I’m tempted to linger longer as I’m reluctant to go back out into the chill, but it’s five o’clock, and I really must get back on the road.
The baton is in my hand.
*I crossed the border into New Mexico an hour and a half later, where I did actually cross into Mountain Time
The most brutally difficult day on my bike yet.
I hope this is the last time I write feel the need to write that.
Things started well enough with my front tire nearly bereft of air. I discovered this after breakfast, and after breaking camp, and after having packed everything onto my bike, naturally. Irritated, and rather perplexed I removed everything and proceeded to look for a hole of some kind in the tube. Nothing doing. Now even more perplexed I added air to the tire and finally rolled away from Black Kettle a half hour later.

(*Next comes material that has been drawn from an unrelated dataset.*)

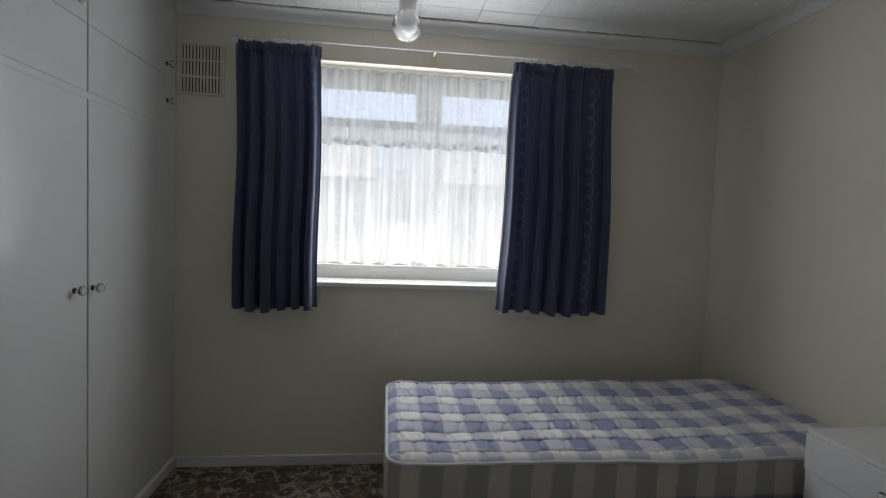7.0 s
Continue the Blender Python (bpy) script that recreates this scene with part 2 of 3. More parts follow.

It was a short three or four miles north that I was to cycle before turning west, and I managed that with aplomb. Having accomplished that task I was immediately walloped by a strong cross-headwind from the south-west, and I wished that my destination lie more immediately north rather than west and south as it did. I was to continue directly west for approximately 45 miles, cycling into Texas, before turning south-west for another 15 in order to reach the next town on the route. That’s 60 miles of basically nothing. That’s actually not entirely true. There was the headwind, of course, and there were many, many, many hills. And there was plenty of grass, and some scattered trees. So, this portion of the day which lasted far, far too long mainly consisted of a series of outbursts of cursing from me from time to time while pedaling along at about eight or nine miles per hour, often about half that for having to go up a hill while being battered by a headwind. It was hot, but I had to conserve water because I was moving so slowly (yet with tremendous effort) so I knew it would take at the very least an hour more than I had anticipated the previous evening to make it to Miami. I also carried little in the way of snacks with me, and I consumed all of those within the first thirty miles.
The few prominent memories I have of this portion of the day’s ride, besides what I’ve already related, are as follows: being passed by a foursome of motorcyclists just before the Texas state line, and then passing them as they pulled off the road to snap pictures of the sign, then being passed again by them ten minutes later and thinking that I chose the wrong mode of travel; stopping beneath one of the few trees not on the other side of the fence, which ran along beside me on both sides of the road for as long as there was a road, to eat all my snacks in one go; a decrepit and caved in old ranch house that I tried and failed to get a good photo of; and, lastly, several miles after turning south-west onto a new highway, dropping down in elevation a few hundred feet, loosing the dry grasslands and rolling hills and finding myself cycling amongst small, stunning plateaus erupted like mushrooms from the sandy ground, and the lushness of trees, and bushes, and the color green to the left and to the right of me, everywhere but on or near the plateaus in the middle-distance.
I arrived in Miami and demolished a surprisingly delicious burger and fries at what appeared to be the only restaurant in town, and consumed more than a liter of water. There being no decent place to stay in town I decided to cycle the next 24 miles to Pampa where I would stay in a much over-priced (as they always are) Best Western. I had one more lengthy climb before the terrain flattened out, the wind lessened and changed direction slightly, and the asphalt improved considerably (I had crossed a county line). Coincidentally enough, all this happened in about a span of ten minutes. After this I scooted along at nearly 20 mph and arrived in Pampa in close to half the time I had expected. It was a glorious end to an absolutely horrid and long day.
Now I am currently eating at the Texas Rose Steakhouse next door to the inn. The name certainly sounds charming enough, though the staff exude none of that. Everyone is just scurrying around like mice or ants, or standing in a corner chewing the cud like a couple of old cows in a field.
The place itself is a squat, wooden building erected over a concrete floor; square, hardwood tables all around, sort of old-timey-like if you might imagine. I can see them all being pushed out of the way from time to time, and great, joyous dances taking place, the community all gathered together, people holding hands, laughing, and the occasional boy and girl, twinkles in their eyes, sneaking off unbeknownst to their parents. There is a band playing on a small stage set up in front of the big stone fireplace over which is mounted a stag’s head. Kegs will be tapped, the beer will flow and many a person may be found stumbling through a dance as the night moves along, and perhaps even found on the floor or passed out in one of the booths that line the walls by night’s end. But here I am munching on a roll, waiting for my food, my imagination brandished like a shield in front of me, and the waitress comes over with my chicken-fried steak (the first and likely only one I will ever have), and all this melts away as I’m seized back into reality and look around me and think about where I am and realize I must have been dreaming because these people want nothing to do with me. They want my money only, and they want to go home.